REQUEST:
Restate the listing that follows word for word, without its pictures.

RECORDED DATA:
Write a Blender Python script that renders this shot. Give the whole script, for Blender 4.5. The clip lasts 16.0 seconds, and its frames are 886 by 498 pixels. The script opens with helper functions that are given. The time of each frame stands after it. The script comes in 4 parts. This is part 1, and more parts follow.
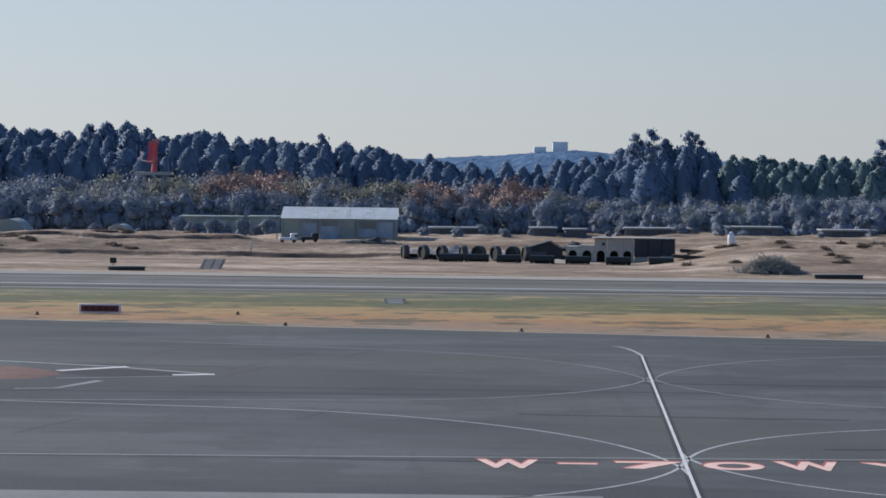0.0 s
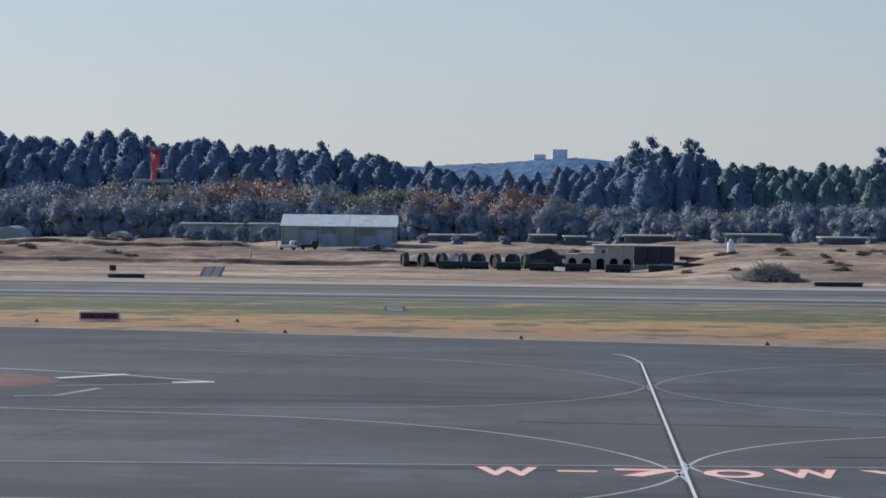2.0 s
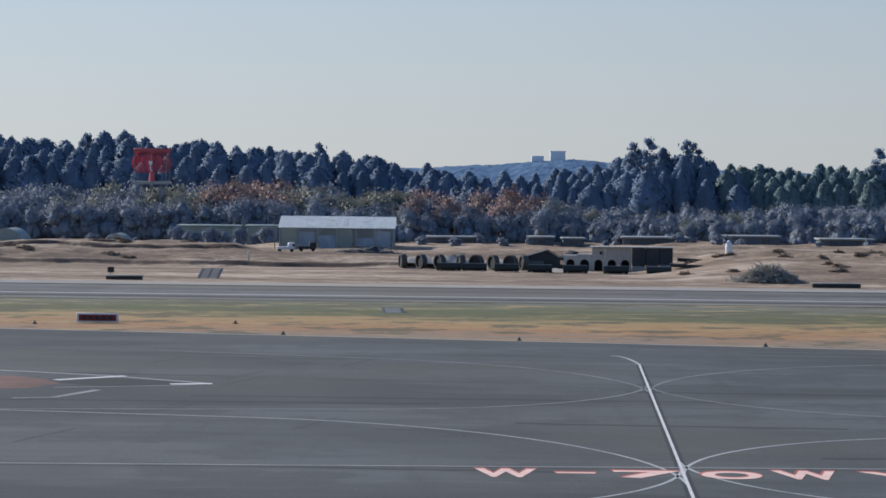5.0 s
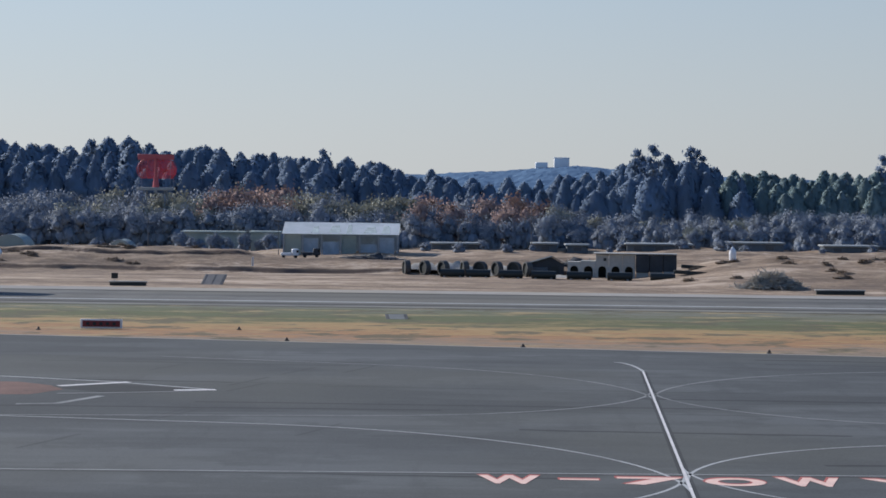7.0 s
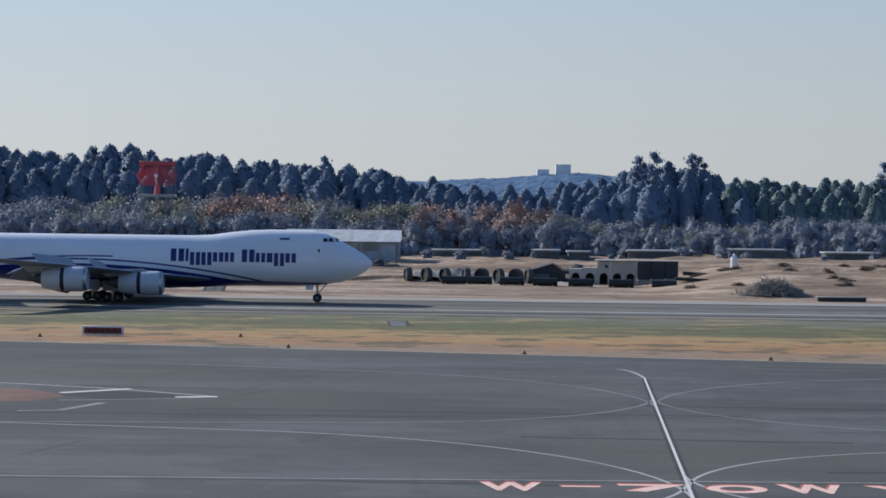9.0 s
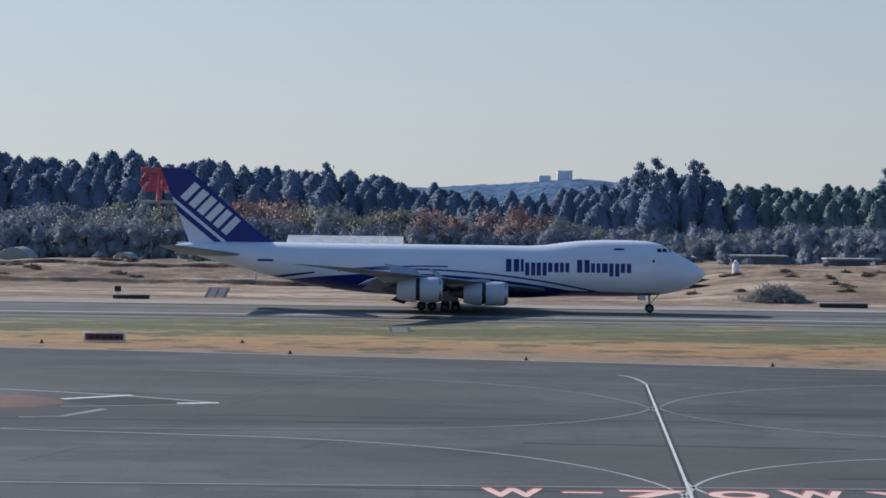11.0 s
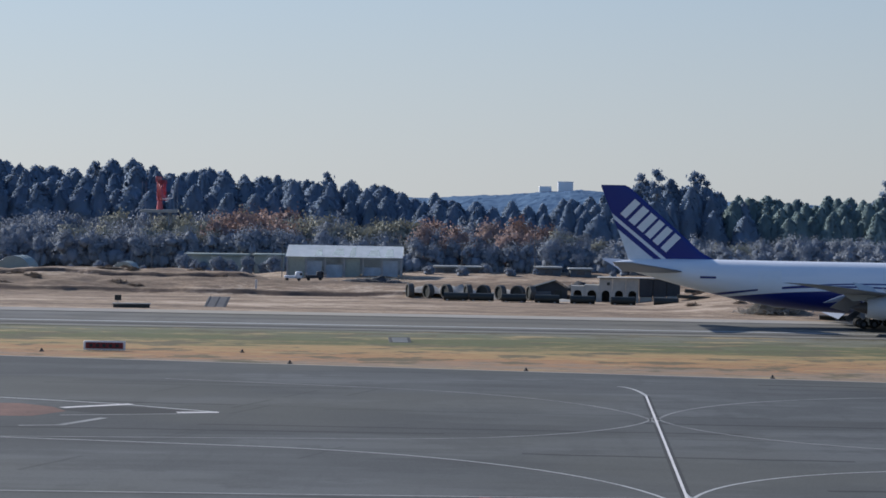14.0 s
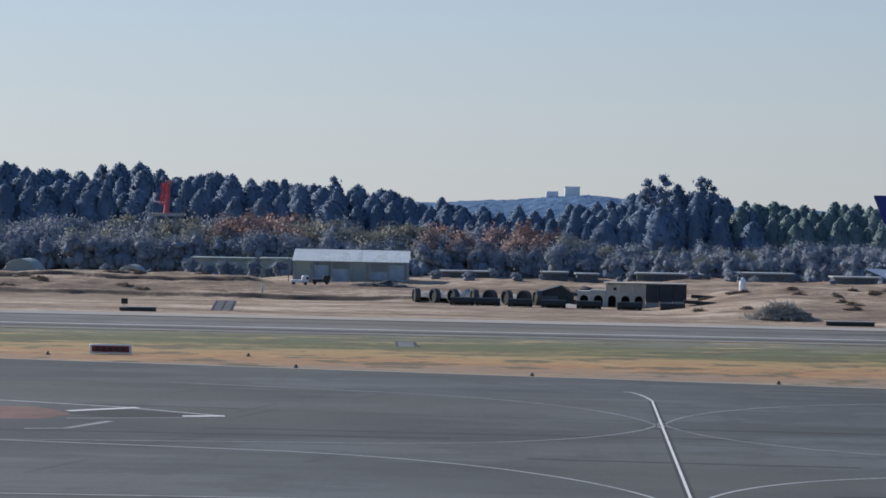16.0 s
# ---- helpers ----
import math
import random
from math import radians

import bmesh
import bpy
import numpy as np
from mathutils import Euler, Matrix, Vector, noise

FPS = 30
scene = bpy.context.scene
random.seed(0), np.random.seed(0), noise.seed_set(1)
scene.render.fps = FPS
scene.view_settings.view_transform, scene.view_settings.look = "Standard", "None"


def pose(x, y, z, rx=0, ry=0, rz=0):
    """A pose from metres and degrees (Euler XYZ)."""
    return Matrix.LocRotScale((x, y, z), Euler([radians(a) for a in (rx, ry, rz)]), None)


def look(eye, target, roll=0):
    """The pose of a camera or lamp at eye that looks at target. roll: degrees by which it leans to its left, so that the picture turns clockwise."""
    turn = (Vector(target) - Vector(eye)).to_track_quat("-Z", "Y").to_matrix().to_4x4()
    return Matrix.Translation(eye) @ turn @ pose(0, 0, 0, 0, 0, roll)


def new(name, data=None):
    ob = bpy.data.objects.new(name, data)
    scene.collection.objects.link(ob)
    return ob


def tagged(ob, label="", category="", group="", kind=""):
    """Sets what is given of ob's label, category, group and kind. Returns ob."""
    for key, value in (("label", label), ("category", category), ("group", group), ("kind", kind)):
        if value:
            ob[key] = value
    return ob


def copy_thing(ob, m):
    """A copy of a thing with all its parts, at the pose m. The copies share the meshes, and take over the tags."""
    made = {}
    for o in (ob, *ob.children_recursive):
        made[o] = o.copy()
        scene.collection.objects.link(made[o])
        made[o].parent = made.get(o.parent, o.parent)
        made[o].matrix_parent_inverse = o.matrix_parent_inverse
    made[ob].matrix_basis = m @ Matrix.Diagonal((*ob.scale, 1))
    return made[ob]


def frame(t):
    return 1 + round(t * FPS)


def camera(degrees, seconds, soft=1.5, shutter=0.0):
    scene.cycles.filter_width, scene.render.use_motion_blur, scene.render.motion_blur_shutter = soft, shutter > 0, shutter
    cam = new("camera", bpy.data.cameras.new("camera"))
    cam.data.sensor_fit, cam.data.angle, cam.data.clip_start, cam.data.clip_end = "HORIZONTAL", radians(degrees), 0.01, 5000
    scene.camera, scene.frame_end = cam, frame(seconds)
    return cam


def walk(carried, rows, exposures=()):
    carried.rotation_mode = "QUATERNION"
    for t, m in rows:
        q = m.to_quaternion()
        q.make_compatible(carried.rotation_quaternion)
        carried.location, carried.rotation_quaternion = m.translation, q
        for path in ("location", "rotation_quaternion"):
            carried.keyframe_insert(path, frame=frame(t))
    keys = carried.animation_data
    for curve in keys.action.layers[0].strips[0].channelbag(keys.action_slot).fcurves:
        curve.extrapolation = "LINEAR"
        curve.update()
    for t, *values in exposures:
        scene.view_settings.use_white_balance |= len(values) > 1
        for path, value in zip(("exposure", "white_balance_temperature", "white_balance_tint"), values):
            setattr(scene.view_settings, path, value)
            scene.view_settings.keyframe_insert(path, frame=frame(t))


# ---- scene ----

SOLUTION TO THE PROBLEM:
Write a Blender Python script that renders this shot. Give the whole script, for Blender 4.5. The clip lasts 16.0 seconds, and its frames are 886 by 498 pixels. The script opens with helper functions that are given. The time of each frame stands after it. The script comes in 4 parts. This is part 1, and more parts follow.
0.0 s
2.0 s
5.0 s
7.0 s
9.0 s
11.0 s
14.0 s
16.0 s
# ---- helpers ----
import math
import random
from math import radians

import bmesh
import bpy
import numpy as np
from mathutils import Euler, Matrix, Vector, noise

FPS = 30
scene = bpy.context.scene
random.seed(0), np.random.seed(0), noise.seed_set(1)
scene.render.fps = FPS
scene.view_settings.view_transform, scene.view_settings.look = "Standard", "None"


def pose(x, y, z, rx=0, ry=0, rz=0):
    """A pose from metres and degrees (Euler XYZ)."""
    return Matrix.LocRotScale((x, y, z), Euler([radians(a) for a in (rx, ry, rz)]), None)


def look(eye, target, roll=0):
    """The pose of a camera or lamp at eye that looks at target. roll: degrees by which it leans to its left, so that the picture turns clockwise."""
    turn = (Vector(target) - Vector(eye)).to_track_quat("-Z", "Y").to_matrix().to_4x4()
    return Matrix.Translation(eye) @ turn @ pose(0, 0, 0, 0, 0, roll)


def new(name, data=None):
    ob = bpy.data.objects.new(name, data)
    scene.collection.objects.link(ob)
    return ob


def tagged(ob, label="", category="", group="", kind=""):
    """Sets what is given of ob's label, category, group and kind. Returns ob."""
    for key, value in (("label", label), ("category", category), ("group", group), ("kind", kind)):
        if value:
            ob[key] = value
    return ob


def copy_thing(ob, m):
    """A copy of a thing with all its parts, at the pose m. The copies share the meshes, and take over the tags."""
    made = {}
    for o in (ob, *ob.children_recursive):
        made[o] = o.copy()
        scene.collection.objects.link(made[o])
        made[o].parent = made.get(o.parent, o.parent)
        made[o].matrix_parent_inverse = o.matrix_parent_inverse
    made[ob].matrix_basis = m @ Matrix.Diagonal((*ob.scale, 1))
    return made[ob]


def frame(t):
    return 1 + round(t * FPS)


def camera(degrees, seconds, soft=1.5, shutter=0.0):
    scene.cycles.filter_width, scene.render.use_motion_blur, scene.render.motion_blur_shutter = soft, shutter > 0, shutter
    cam = new("camera", bpy.data.cameras.new("camera"))
    cam.data.sensor_fit, cam.data.angle, cam.data.clip_start, cam.data.clip_end = "HORIZONTAL", radians(degrees), 0.01, 5000
    scene.camera, scene.frame_end = cam, frame(seconds)
    return cam


def walk(carried, rows, exposures=()):
    carried.rotation_mode = "QUATERNION"
    for t, m in rows:
        q = m.to_quaternion()
        q.make_compatible(carried.rotation_quaternion)
        carried.location, carried.rotation_quaternion = m.translation, q
        for path in ("location", "rotation_quaternion"):
            carried.keyframe_insert(path, frame=frame(t))
    keys = carried.animation_data
    for curve in keys.action.layers[0].strips[0].channelbag(keys.action_slot).fcurves:
        curve.extrapolation = "LINEAR"
        curve.update()
    for t, *values in exposures:
        scene.view_settings.use_white_balance |= len(values) > 1
        for path, value in zip(("exposure", "white_balance_temperature", "white_balance_tint"), values):
            setattr(scene.view_settings, path, value)
            scene.view_settings.keyframe_insert(path, frame=frame(t))


# ---- scene ----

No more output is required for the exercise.